Um lugar bem longe daqui

(Carla ScalaEjcveS) #1

— Calma, calma. Está tudo bem.
Ela continuou deitada — cabelo espalhado na areia, rosto corado, boca
vermelha ligeiramente entreaberta —, linda. Com cuidado, ele estendeu a mão
para tocar seu rosto, mas, rápida como um gato, ela se desvencilhou e ficou em
pé.
Kya respirava com esforço. Na noite anterior, dançando na margem da lagoa,
ondulando com a lua e as efeméridas, imaginara estar pronta. Pensara que sabia
tudo sobre acasalamento por observar os pombos. Ninguém nunca tinha lhe
falado sobre sexo, e sua única experiência com preliminares fora com Tate. Mas
ela conhecia os detalhes por causa dos livros de biologia e tinha visto mais
criaturas copulando — e não só “esfregando os traseiros umas nas outras”, como
Jodie dissera — do que a maioria das pessoas jamais veria.
Só que aquilo era abrupto demais: um piquenique e depois acasalar com a
Menina do Brejo. Até os passarinhos machos cortejam um pouco as fêmeas,
exibindo penas brilhantes, construindo abrigos, dançando e cantando músicas
magníficas de amor. Sim, Chase havia trazido um banquete, mas ela valia mais do
que frango frito. E “Dixie” não chegava a ser uma canção de amor. Ela deveria
ter desconfiado que seria assim. O único momento em que os mamíferos machos
ficam por perto é quando estão querendo acasalar.
O silêncio foi aumentando enquanto eles se encaravam, interrompido apenas
pelo som da respiração deles e das ondas no mar. Chase sentou-se e estendeu a
mão para segurar o braço de Kya, mas ela se afastou com um puxão.
— Desculpa. Está tudo bem — disse ele, se levantando.
Era verdade, fora até ali transar com ela, ser o seu primeiro, mas observar
aqueles olhos incendiados o enfeitiçara.
Tornou a tentar:
— Por favor, Kya. Eu pedi desculpas. Vamos esquecer essa história. Vou levar
você de volta para seu barco.
Ao ouvir isso, ela lhe deu as costas e atravessou a areia em direção à mata.
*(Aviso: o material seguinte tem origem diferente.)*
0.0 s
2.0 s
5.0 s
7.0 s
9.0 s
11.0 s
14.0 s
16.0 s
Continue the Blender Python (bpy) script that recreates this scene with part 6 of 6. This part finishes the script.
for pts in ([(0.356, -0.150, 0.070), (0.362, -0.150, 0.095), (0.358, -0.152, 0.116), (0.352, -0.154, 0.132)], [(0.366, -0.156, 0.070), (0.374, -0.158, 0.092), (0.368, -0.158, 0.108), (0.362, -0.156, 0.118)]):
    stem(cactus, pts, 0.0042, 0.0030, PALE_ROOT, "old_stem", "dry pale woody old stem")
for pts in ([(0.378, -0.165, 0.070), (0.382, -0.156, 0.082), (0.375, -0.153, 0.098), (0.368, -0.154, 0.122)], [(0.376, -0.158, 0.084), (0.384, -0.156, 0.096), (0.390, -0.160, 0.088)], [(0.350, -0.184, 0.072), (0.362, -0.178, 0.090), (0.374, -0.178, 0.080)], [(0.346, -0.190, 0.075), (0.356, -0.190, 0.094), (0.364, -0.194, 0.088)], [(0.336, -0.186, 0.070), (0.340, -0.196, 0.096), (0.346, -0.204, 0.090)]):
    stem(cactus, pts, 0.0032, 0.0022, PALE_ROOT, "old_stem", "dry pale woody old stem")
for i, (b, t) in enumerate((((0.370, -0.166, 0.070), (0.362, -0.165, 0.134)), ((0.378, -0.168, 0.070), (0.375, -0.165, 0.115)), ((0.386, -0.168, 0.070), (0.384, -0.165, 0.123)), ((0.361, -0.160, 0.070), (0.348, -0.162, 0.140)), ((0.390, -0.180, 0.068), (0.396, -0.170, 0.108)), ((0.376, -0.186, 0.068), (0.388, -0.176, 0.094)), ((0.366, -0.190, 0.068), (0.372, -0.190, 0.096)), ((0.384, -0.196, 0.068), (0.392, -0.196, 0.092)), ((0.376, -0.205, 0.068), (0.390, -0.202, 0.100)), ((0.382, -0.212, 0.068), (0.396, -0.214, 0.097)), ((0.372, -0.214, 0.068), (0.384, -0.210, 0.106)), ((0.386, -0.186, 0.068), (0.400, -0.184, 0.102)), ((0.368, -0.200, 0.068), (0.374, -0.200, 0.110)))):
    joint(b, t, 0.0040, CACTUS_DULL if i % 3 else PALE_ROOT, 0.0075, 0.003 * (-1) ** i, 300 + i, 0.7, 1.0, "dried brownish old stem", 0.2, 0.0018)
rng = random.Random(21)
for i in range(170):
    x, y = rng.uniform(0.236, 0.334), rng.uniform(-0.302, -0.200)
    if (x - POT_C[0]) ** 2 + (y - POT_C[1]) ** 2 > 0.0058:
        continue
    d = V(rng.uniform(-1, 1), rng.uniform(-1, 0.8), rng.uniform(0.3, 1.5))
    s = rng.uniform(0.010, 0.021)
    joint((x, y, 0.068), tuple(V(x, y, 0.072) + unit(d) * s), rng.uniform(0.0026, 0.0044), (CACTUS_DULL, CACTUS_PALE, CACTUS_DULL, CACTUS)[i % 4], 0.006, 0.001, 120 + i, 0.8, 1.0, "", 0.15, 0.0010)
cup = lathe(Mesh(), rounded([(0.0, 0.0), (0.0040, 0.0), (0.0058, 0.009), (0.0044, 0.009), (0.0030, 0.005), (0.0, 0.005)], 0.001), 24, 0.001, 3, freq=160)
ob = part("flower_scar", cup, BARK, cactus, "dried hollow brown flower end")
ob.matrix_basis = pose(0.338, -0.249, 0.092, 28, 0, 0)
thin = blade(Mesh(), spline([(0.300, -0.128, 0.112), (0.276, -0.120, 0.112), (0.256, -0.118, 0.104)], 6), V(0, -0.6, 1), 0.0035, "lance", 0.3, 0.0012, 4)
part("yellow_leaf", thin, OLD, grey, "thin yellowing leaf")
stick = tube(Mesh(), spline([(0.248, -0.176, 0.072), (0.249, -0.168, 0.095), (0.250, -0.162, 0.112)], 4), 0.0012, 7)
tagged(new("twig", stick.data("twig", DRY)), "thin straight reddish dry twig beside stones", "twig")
Seu
corpo comprido balançando.
— O que você está fazendo? Não dá para voltar a pé daqui. São quilômetros.
Mas ela já estava no meio das árvores e traçou uma linha reta, primeiro em
direção ao interior, depois atravessando a península para voltar até o barco. Não
conhecia aquela área, mas os melros a guiaram em direção ao brejo. Ela não parou
de correr nem nos charcos, nem nas valas, atravessou direto os córregos
espirrando água, pulou troncos.
Por fim, curvou-se e arfou, então caiu ajoelhada. Disse palavrões gastos.
Enquanto estivesse vociferando, os soluços não viriam à tona. Mas nada era capaz
de deter a vergonha ardente e toda aquela tristeza. A simples esperança de estar
com alguém, de ser de fato desejada, tocada, a atraíra. Mas aquelas mãos apressadas
e insistentes estavam apenas pegando, não compartilhando ou dando.
Ficou atenta a ruídos que pudessem ser ele vindo atrás dela, sem saber muito
bem se queria ou não que ele irrompesse pela vegetação e a abraçasse implorando
perdão. Isso a deixou com raiva outra vez. Então, exausta, ela se levantou e
percorreu o resto do caminho até seu barco.